→ Exercise requirements
Restate the listing below word for word, omitting any images.

** Start Dataset section **

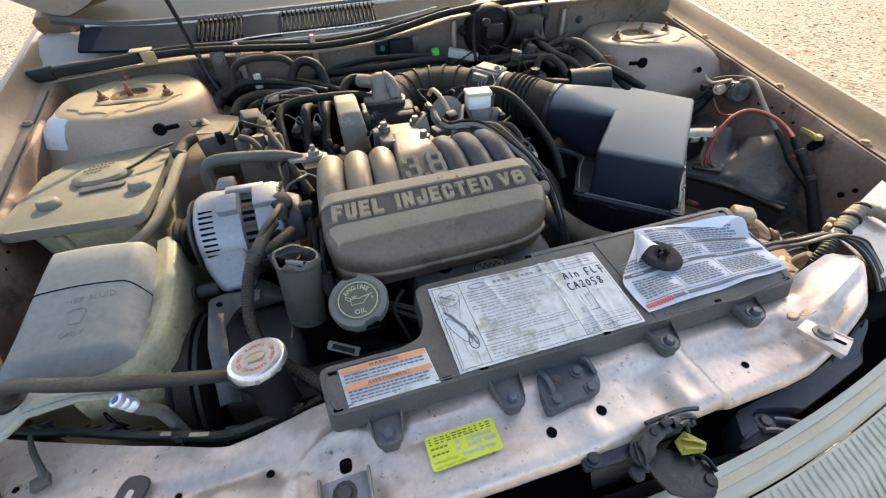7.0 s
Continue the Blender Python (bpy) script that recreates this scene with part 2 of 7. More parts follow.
INK = surface("marker_ink", (0.02, 0.02, 0.022), 0.5, vary=0.1, bump=0)
ORANGE = surface("orange_print", (0.70, 0.27, 0.11), 0.45, vary=0.1, bump=0)
RED_PRINT = surface("red_print", (0.60, 0.06, 0.07), 0.45, vary=0.1, bump=0)
RED_FADED = surface("faded_red_print", (0.42, 0.10, 0.06), 0.5, vary=0.3, bump=0)
STICKER = surface("yellow_sticker", (0.66, 0.66, 0.05), 0.45, vary=0.1, stain=((0.42, 0.41, 0.06), 60, 0.62), bump=0.02)
STICKER_INK = surface("sticker_ink", (0.16, 0.17, 0.03), 0.5, vary=0.1, bump=0)
CAP_INK = surface("pale_yellow_print", (0.44, 0.43, 0.24), 0.6, vary=0.1, bump=0)
CAP_GREY = surface("oil_cap_plastic", (0.105, 0.102, 0.092), 0.55, dust=0.5, dust_colour=(0.23, 0.21, 0.155), vary=0.15)
CAP_FACE = surface("oil_cap_face", (0.075, 0.073, 0.058), 0.6, dust=0.4, dust_colour=(0.19, 0.175, 0.12), vary=0.2)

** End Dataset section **

→ Right answer
7.0 s
Continue the Blender Python (bpy) script that recreates this scene with part 2 of 7. More parts follow.
INK = surface("marker_ink", (0.02, 0.02, 0.022), 0.5, vary=0.1, bump=0)
ORANGE = surface("orange_print", (0.70, 0.27, 0.11), 0.45, vary=0.1, bump=0)
RED_PRINT = surface("red_print", (0.60, 0.06, 0.07), 0.45, vary=0.1, bump=0)
RED_FADED = surface("faded_red_print", (0.42, 0.10, 0.06), 0.5, vary=0.3, bump=0)
STICKER = surface("yellow_sticker", (0.66, 0.66, 0.05), 0.45, vary=0.1, stain=((0.42, 0.41, 0.06), 60, 0.62), bump=0.02)
STICKER_INK = surface("sticker_ink", (0.16, 0.17, 0.03), 0.5, vary=0.1, bump=0)
CAP_INK = surface("pale_yellow_print", (0.44, 0.43, 0.24), 0.6, vary=0.1, bump=0)
CAP_GREY = surface("oil_cap_plastic", (0.105, 0.102, 0.092), 0.55, dust=0.5, dust_colour=(0.23, 0.21, 0.155), vary=0.15)
CAP_FACE = surface("oil_cap_face", (0.075, 0.073, 0.058), 0.6, dust=0.4, dust_colour=(0.19, 0.175, 0.12), vary=0.2)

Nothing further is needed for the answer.